Farnum v. North Chicago Safety Deposit Vault Co.

Mr. Justice Adams

delivered the opinion of the court.

This is an appeal from a judgment rendered against appellant, as garnishee. The affidavit for summons is, in substance, that February 5, 1896, Gust Melin recovered judgment against the North Chicago Safety Deposit Vault Company for the sum of $540 and costs; that execution was duly issued on said judgment and was returned “no property found,” and that the affiant, Gust Melin, has no knowledge of any property of said company subject to execution, but has reason to believe that Edward Farnum and others named in the affidavit are indebted to the company. The proceeding was discontinued as to all garnishees except Farnum, who answered interrogatories propounded to him, denying indebtedness to the company. Issues were made up by traversing his answers; the cause was submitted to the court - for trial, and the court found the issues for the plaintiff and that Farnum was indebted to the company in the sum of $1,000, and rendered judgment for that amount, $664.52 for the use of Melin, and the remainder for the use of the company.

Counsel for appellee, in his argument, sajes;

“ This is a proceeding as in case of garnishment, brought under section 8 of chapter 32 of the laws of Illinois.”

The part of this section relied on is as follows :

“ Whenever any action is brought to recover any indebtedness against the corporation, it shall be competent to proceed against one or more stockholders at the same time, to the extent of the balance unpaid by such stockholders upon the stock owned by them, respectively, and in cases of garnishment.” Hurd’s Stat. 1899, p. 436.

Section 1 of chapter 62 of the Revised Statutes prescribes the proceeding in cases of garnishment on judgments, which, omitting the enacting clause, is as follows:

“ That whenever a judgment shall be rendered by any court of record, or any justice of the peace in this State, and an execution against the defendant in such judgment shall be returned by the proper officer, ‘ No property found,’ on the affidavit of the plaintiff, or other credible person, being filed with the clerk of such court or justice of the peace, that said defendant has no property within the knowledge of such affiant, in his possession,'liable to execution, and that such affiant hath just reason to believe that any other person is indebted to such defendant, or hath any effects or estate of such defendant in his possession, custody or charge, it shall be lawful for such clerk or justice of the peace to issue a summons against the person supposed to be indebted to, or supposed to have any of the effects or estate of the said defendant, commanding him to appear before said court or justice, as a garnishee; and said court or justice of the peace shall examine and proceed against such garnishee or garnishees in the same manner as is required by law against garnishees in original attachments.” Ibid., p. 931.
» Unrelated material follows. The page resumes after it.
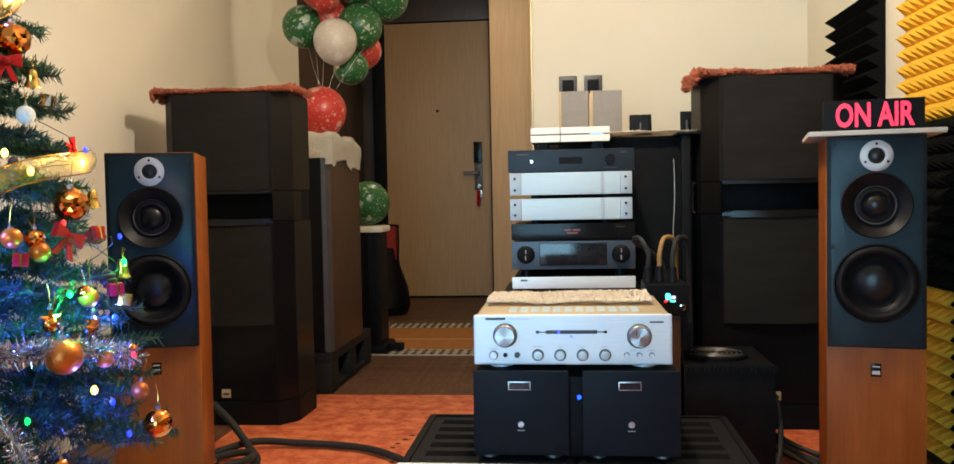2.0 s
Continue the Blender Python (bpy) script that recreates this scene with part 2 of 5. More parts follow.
G_TV = material("dark_plum_screen", (0.004, 0.002, 0.003), 0.12, spec=0.10, emission=(0.030, 0.010, 0.016), power=0.32)
G_TVTEXT = glow("screen_text", (0.8, 0.8, 1.0), 1.5)
G_LAMP = glow("lamp_diffuser", (1.0, 0.72, 0.42), 3.0)
G_CYAN = glow("cyan_display", (0.1, 1.0, 0.8), 3.0)
G_WIN = glow("assumed_window_glow", (0.36, 0.74, 1.0), 1.1)
G_DIM = glow("dim_red_digits", (0.4, 0.1, 0.08), 0.10)


def checker_cloth():
    m = bpy.data.materials.new("black_white_check_band")
    m.use_nodes = True
    n, l = m.node_tree.nodes, m.node_tree.links
    tex, mp, ch = n.new("ShaderNodeTexCoord"), n.new("ShaderNodeMapping"), n.new("ShaderNodeTexChecker")
    mp.inputs["Rotation"].default_value = (0, 0, radians(45))
    ch.inputs["Scale"].default_value = 28
    ch.inputs[1].default_value, ch.inputs[2].default_value = (0.03, 0.026, 0.022, 1), (0.5, 0.44, 0.34, 1)
    l.new(tex.outputs["Object"], mp.inputs[0])
    l.new(mp.outputs[0], ch.inputs[0])
    l.new(ch.outputs[0], n["Principled BSDF"].inputs["Base Color"])
    n["Principled BSDF"].inputs["Roughness"].default_value = 0.9
    return m


CHECK = checker_cloth()


def balloon_material(name, color, flake):
    """Latex with printed pale dots and a few larger flakes."""
    m = bpy.data.materials.new(name)
    m.use_nodes = True
    n, l = m.node_tree.nodes, m.node_tree.links
    b = n["Principled BSDF"]
    b.inputs["Roughness"].default_value = 0.32
    b.inputs["Subsurface Weight"].default_value = 0.15
    b.inputs["Subsurface Radius"].default_value = (0.02, 0.02, 0.02)
    tex = n.new("ShaderNodeTexCoord")
    info = n.new("ShaderNodeObjectInfo")
    add = n.new("ShaderNodeVectorMath")
    l.new(tex.outputs["Object"], add.inputs[0])
    mul = n.new("ShaderNodeVectorMath")
    mul.operation = "SCALE"
    mul.inputs[0].default_value = (3, 5, 7)
    l.new(info.outputs["Random"], mul.inputs["Scale"])
    l.new(mul.outputs[0], add.inputs[1])
    masks = []
    for scale, lo, hi in ((30, 0.19, 0.25), (62, 0.18, 0.25), (11, 0.20, 0.26)):
        v = n.new("ShaderNodeTexVoronoi")
        v.inputs["Scale"].default_value = scale
        l.new(add.outputs[0], v.inputs[0])
        src = v.outputs["Distance"]
        if scale == 11:
            no = n.new("ShaderNodeTexNoise")
            no.inputs["Scale"].default_value = 50
            l.new(add.outputs[0], no.inputs[0])
            ma = n.new("ShaderNodeMath")
            ma.operation = "MULTIPLY_ADD"
            ma.inputs[1].default_value = 0.55
            l.new(no.outputs[0], ma.inputs[0])
            l.new(src, ma.inputs[2])
            src, lo, hi = ma.outputs[0], 0.50, 0.53
        r = n.new("ShaderNodeMapRange")
        r.inputs[1].default_value, r.inputs[2].default_value = lo, hi
        r.inputs[3].default_value, r.inputs[4].default_value = 1, 0
        l.new(src, r.inputs[0])
        masks.append(r.outputs[0])
    cur = masks[0]
    for k in masks[1:]:
        mx = n.new("ShaderNodeMath")
        mx.operation = "MAXIMUM"
        l.new(cur, mx.inputs[0])
        l.new(k, mx.inputs[1])
        cur = mx.outputs[0]
    mix = n.new("ShaderNodeMix")
    mix.data_type = "RGBA"
    mix.inputs[6].default_value, mix.inputs[7].default_value = (*color, 1), (*flake, 1)
    l.new(cur, mix.inputs[0])
    l.new(mix.outputs[2], b.inputs["Base Color"])
    return m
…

“ The proceeding is statutory and can not be extended beyond the plain provisions of the statute.” Ill. C. R. R. Co. v. Weaver, 54 Ill. 319; Webster v. Steele, 75 Ib. 544, 546; Bartell v. Bauman, 12 Ill. App. 450; Netter v. Board of Trade, etc., Ib. 607; Drake on Attachments, 5th ed., 451a.

By the statute quoted supm, it is clearly necessary that before process of garüishment on a judgment can legally issue there shall be a return of the execution issued on the judgment “ no property found.” In the present case the return on the execution, as shown by the record, is, “No part satisfied. May 26th, 1896.” This return may be, and doubtless is true, and yet the defendant in the execution may have had property more than sufficient to satisfy it. Clearly, it is not such a return as the statute prescribes, and is insufficient to warrant a judgment against appellant.

The Supreme Court has recognized that in garnishment against stockholders on a judgment against a corporation, the execution against the corporation must be returned “ no property found.” Coalfield Co. v. Peck, 98 Ill. 139, 142.

The claim of Melin, the usee, is that the appellant was indebted to appellee for stock subscribed for by him, and the arguments of counsel are largely devoted to a discussion of that question. In view of our conclusion, above stated, we refrain from passing on that question. For the reason that the return of the execution issued on the judgment against appellee was insufficient to warrant the judgment, the judgment will be reversed and the cause remanded.